The identity crisis of hi-fi is not technological. It is strategic. In an interconnected economy, business model evolution is no longer optional. It is survival. Those who recognise this, and act decisively, will write the next chapter of high-fidelity’s story.
The winners in this new landscape will be those who can create cohesive ecosystems, leveraging new technologies like AI to personalise the listening experience, and who can build their brand not just on technical specs, but on a promise of seamless, subscriber-based convenience. The future of hi-fi is not about the next great speaker; it’s about the next great business model.

PS:
Writing this article also meant diving into the statistics, data, and market analyses that are publicly available. My research followed a “moving up” methodology; a process of starting with specific assumptions and progressively broadening the scope to find higher-level information. The base is formed by initial assumptions about consumer behaviour to then move up to investigate overarching market trends, distribution models, and the corporate forces that shape the industry. This allows for a deeper understanding of how external factors influence individual choices, ultimately connecting the consumer’s decision to the industry’s business model.
I utilised tools from a methodology we also use at Yiist – Change Agents and in LMNS projects: persona creation and the MotivationScanner, to match functional and personal needs with sentiments and relevance. Recently, an integrated tool we created made it possible to run assessments; one is about the streaming platform Qobuz. Read about it here.
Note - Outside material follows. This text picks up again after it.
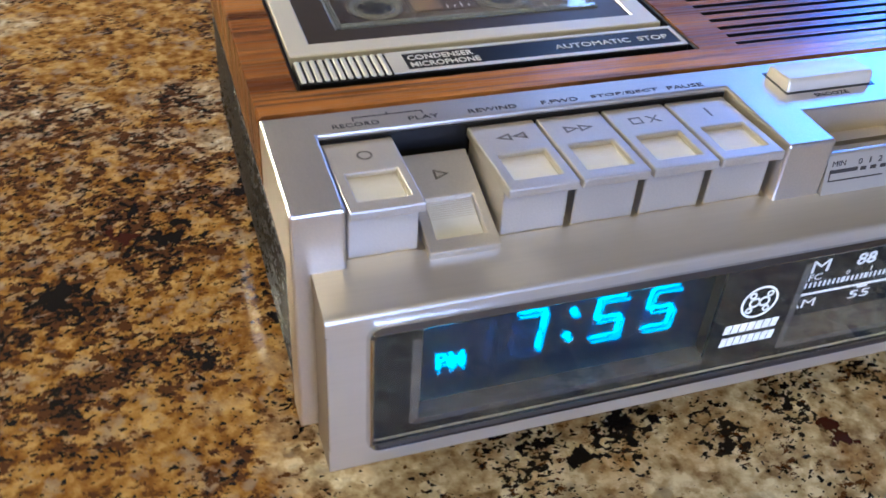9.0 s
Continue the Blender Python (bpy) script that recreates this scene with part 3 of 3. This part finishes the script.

I did not set out to create a research paper, but by the end of it all, there it was; a document highlighting three foundational personas (The Sonic Seeker, The Social Connector, The Active Creator), and nine sub-personas (The Purist, The Nostalgic Collector, The Digital Explorer; The Live Enthusiast, The Community Curator, The Social Media Influencer; The Prosumer, The Content Producer, The Professional), each with relevant insights into and across different market segments.